Here’s the PowerShell script – it logs in to your account, screen scrapes all your activities and then downloads the GPX for each. It also ‘fixes’ the downloaded GPX so it has the correct namespace :

$email = "your\_email"
$password = "your\_password"


$url = "http://www.sportypal.com/Login"

"Starting..."
""

     \[System.Net.HttpWebRequest\] $request = \[System.Net.HttpWebRequest\] \[System.Net.WebRequest\]::Create($url)
     $cookieJar = new-object "System.Net.CookieContainer"
     $request.CookieContainer = $cookieJar
     $request.Method = "POST"
     $request.ContentType = "application/x-www-form-urlencoded"
     $param = "Email=" + $email + "&Password=" + $password + "&login=Login"

     $request.ContentLength = $param.Length

     \[System.IO.StreamWriter\] $stOut = new-object System.IO.StreamWriter($request.GetRequestStream(), \[System.Text.Encoding\]::ASCII)
     $stOut.Write($param)
     $stOut.Write($sourceParam)
     $stOut.Close()

     "Logging in..."
     ""

     \[System.Net.HttpWebResponse\] $response = \[System.Net.HttpWebResponse\] $request.GetResponse()

     if ($response.StatusCode -ne 200)
     {
           $result = "Error : " + $response.StatusCode + " : " + $response.StatusDescription
     }
     else
     {
           $sr = New-Object System.IO.StreamReader($response.GetResponseStream())
           $txt = $sr.ReadToEnd()
           $cutstart = $txt.Substring($txt.IndexOf('<table id="my\_workouts"'))
           $cutend = $cutstart.Substring(0,$cutstart.IndexOf("</div>"))

           "Getting workouts"
           $workouts = @()
           $ipos = 0
           while(($ipos -ne -1) -and ($ipos -lt ($cutend.Length -1)))
           {
                $s = $cutend.IndexOf("<tr id=", $ipos)
                if ($s -ne -1)
                {
                    $e = $cutend.IndexOf("</tr>", $s)
                }
                else
                {
                    $e = -1
                }
                if(($e -ne -1) -and ($s -ne -1))
                {
                    $tr = $cutend.Substring($s, ($e + 5) - $s)
                    $workouts += $tr
                }
                $ipos = $e
           }

           #$workouts | %{ $id = $\_.Substring(11,6); $id }

           "Got " + $workouts.Length + " workouts"
           foreach($wo in $workouts)
           {
                $id = $wo.Substring(11,6)
                $s = $wo.IndexOf("dateval\_$id") + 23
                $dt = (New-Object "System.dateTime"(1970,1,1)).AddMilliseconds($wo.Substring($s,13))
                $s = $wo.IndexOf("td\_number clickDetails") + 24
                $e = $wo.IndexOf("</td>", $s)
                $dist = $wo.Substring($s, $e-$s).Trim()
                $dist = $dist.Substring(0, $dist.Length-2)
                $s = $wo.IndexOf("td\_number clickDetails", $e) + 24
                $e = $wo.IndexOf("</td>", $s)
                $time = $wo.Substring($s, $e-$s).Trim()
                $s = $wo.IndexOf("td\_number clickDetails", $e) + 24
                $e = $wo.IndexOf("</td>", $s)
                $cals = $wo.Substring($s, $e-$s).Trim()
                $cals = $cals.Substring(0, $cals.Length-4)
                "Workout on $dt ( ID = $id ) : $dist : $time : $cals calories"

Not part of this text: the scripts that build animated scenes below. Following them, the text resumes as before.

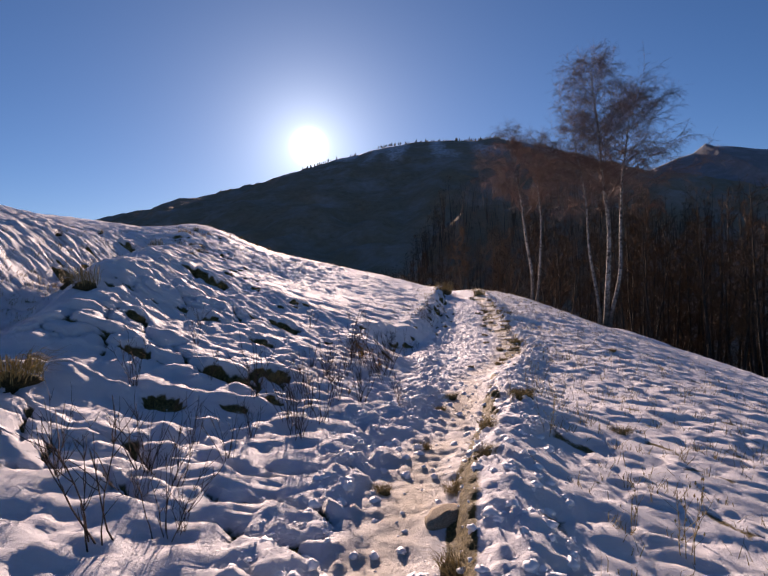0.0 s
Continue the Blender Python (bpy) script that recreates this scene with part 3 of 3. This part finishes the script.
near_trees = [
    (0, 21.0, 23), (1, 24.0, 28), (2, 21.5, 33), (3, 24, 38), (4, 20.5, 43), (0, 17.0, 53), (1, 11.2, 55), (2, 20.0, 56), (3, 6.0, 54), (1, 2.5, 53),
    (1, 26.5, 33), (3, 27.5, 25), (0, 28.5, 44), (2, 25.5, 51), (4, 8.5, 58), (0, 14.2, 58), (1, 4.0, 60), (2, 18.5, 49),
]
for k, (kind, x, y) in enumerate(near_trees):
    size = max(0.5, (skyline(x, y) * (0.75 + 0.25 * ((k * 7) % 5) / 4) - height(x, y)) / TALL[kind])
    standing_tree("bare_tree", kinds[kind], x, y, size, 47 * k, "leafless grey-brown tree in the dark wood")
standing_tree("larch_tree", kinds[5], 26.5, 40.0, (skyline(26.5, 40) - height(26.5, 40)) / TALL[5], 20, "rusty autumn larch with a pale trunk", LARCH, BIRCH)
standing_tree("larch_tree", kinds[5], 31.0, 36.0, (skyline(31, 36) * 0.95 - height(31, 36)) / TALL[5], 120, "rusty autumn larch at the wood's edge", LARCH)

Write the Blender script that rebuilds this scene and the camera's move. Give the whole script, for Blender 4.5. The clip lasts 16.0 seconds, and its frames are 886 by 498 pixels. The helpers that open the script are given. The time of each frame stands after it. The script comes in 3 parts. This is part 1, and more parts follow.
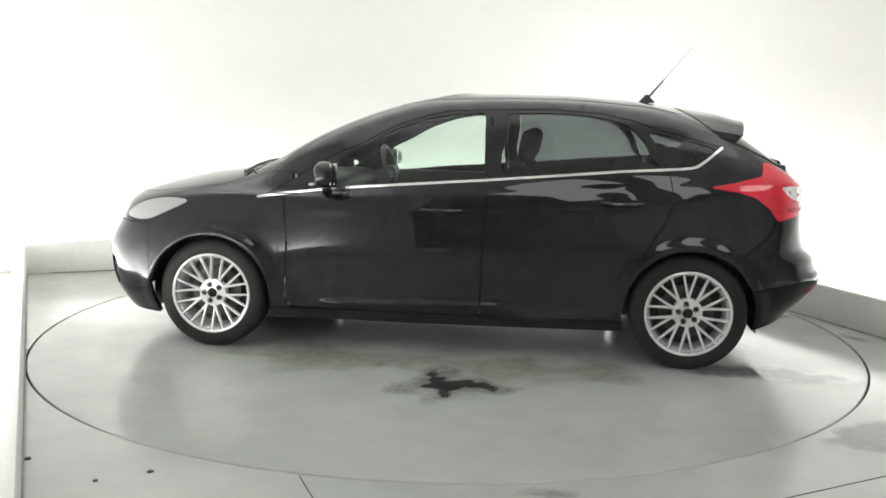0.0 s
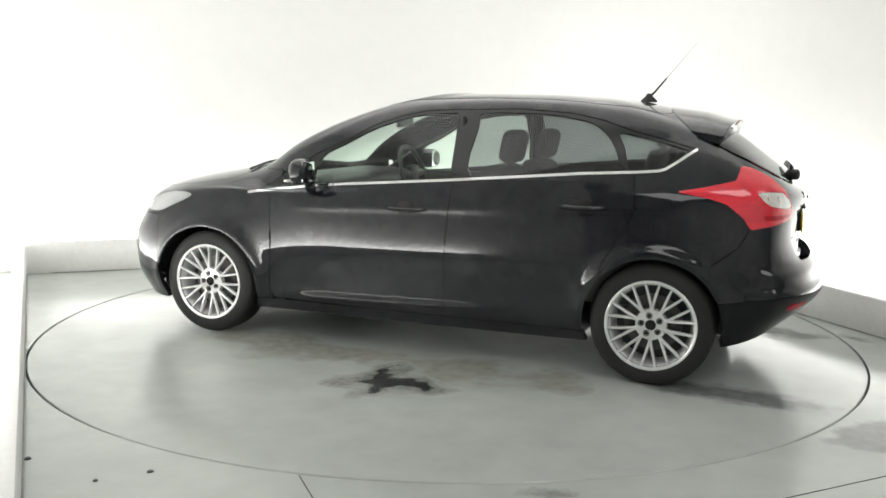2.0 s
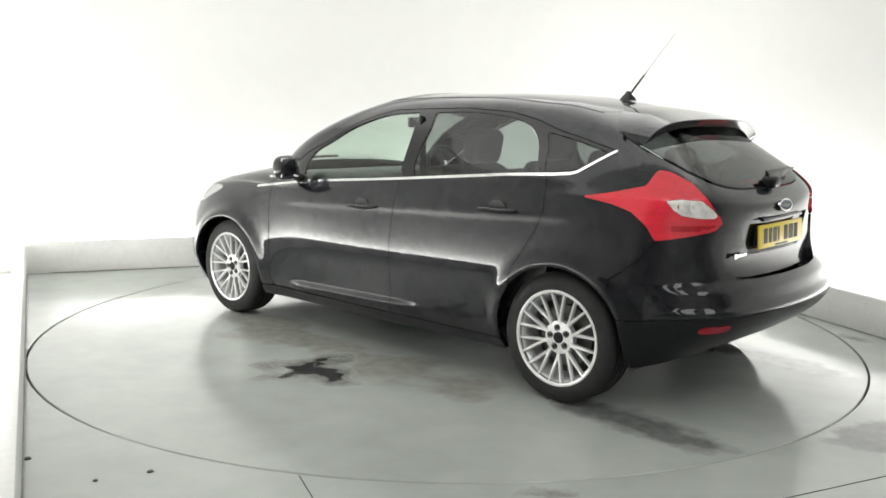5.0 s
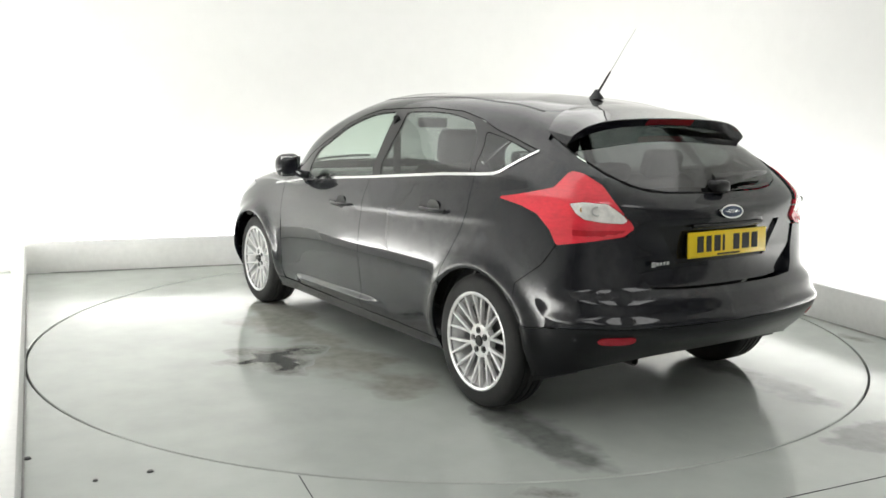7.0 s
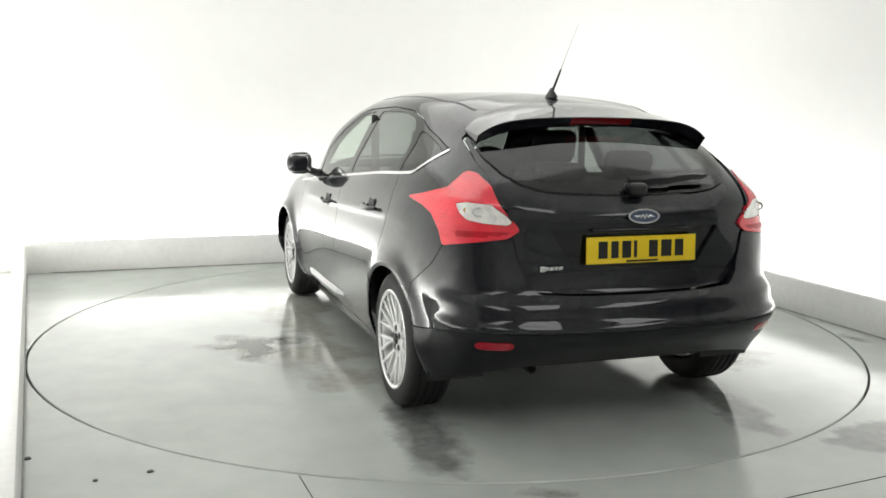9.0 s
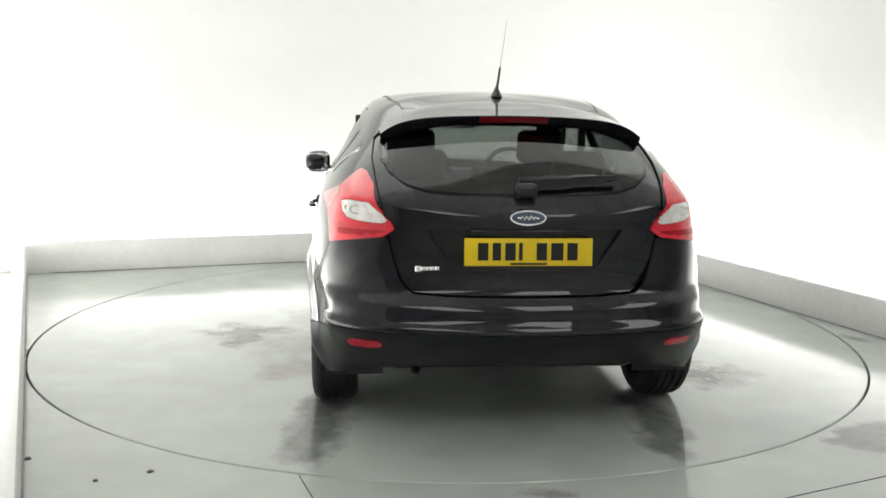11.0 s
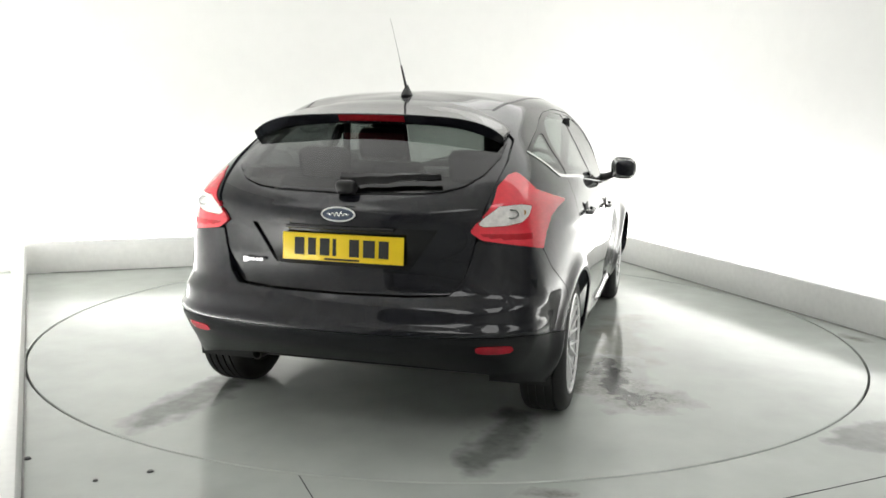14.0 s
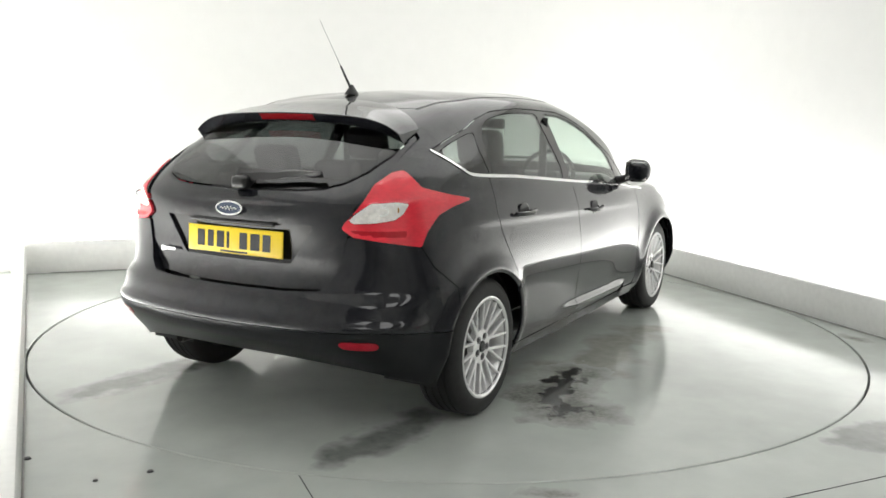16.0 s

                # now grab the GPX
                $filename = "c:scriptssportypal" + $dt.ToString("yyyy-MM-dd\_HHmm") + ".gpx"
                $gpxUrl = "http://www.sportypal.com/Workouts/ExportGPX?workout\_id=$id"
                \[System.Net.HttpWebRequest\] $gpxRequest = \[System.Net.HttpWebRequest\] \[System.Net.WebRequest\]::Create($gpxUrl)
                $gpxRequest.CookieContainer = $request.CookieContainer
                $gpxRequest.AllowWriteStreamBuffering = $false
                $gpxResponse = \[System.Net.HttpWebResponse\]$gpxRequest.GetResponse()
                \[System.IO.Stream\]$st = $gpxResponse.GetResponseStream()

                # write to disk
                $mode = \[System.IO.FileMode\]::Create
                $fs = New-Object System.IO.FileStream $filename, $mode
                $read = New-Object byte\[\] 256
                \[int\] $count = $st.Read($read, 0, $read.Length)
                while ($count -gt 0)
                {
                    $fs.Write($read, 0, $count)
                    $count = $st.Read($read, 0, $read.Length)
                }
                $fs.Close()
                $st.Close()
                $gpxResponse.Close()
                "- GPX Data in $filename"
           }

     }

     $response.Close()



    # now fix the namespace error
    $files = gci "c:scriptssportypal\*.\*"
    foreach ($file in $files)
    {
        "Fixing namespace error in " + $file
        $content = get-content $file
        $content\[0\] = $content\[0\].Replace('xmlns="http://www.topografix.com/GPX/1/0"', 'xmlns="http://www.topografix.com/GPX/1/1"')
        Set-Content $file $content
    }

    "Complete"

Feel free to use this (at your own risk – I accept no liability whatsoever), but realise that you may be breaking all manner of T’s & C’s for SportyPal.

UPDATE: Thanks to Ricardo, who identified a bug where workouts marked as private would not download correctly. The script is now updated with this fix.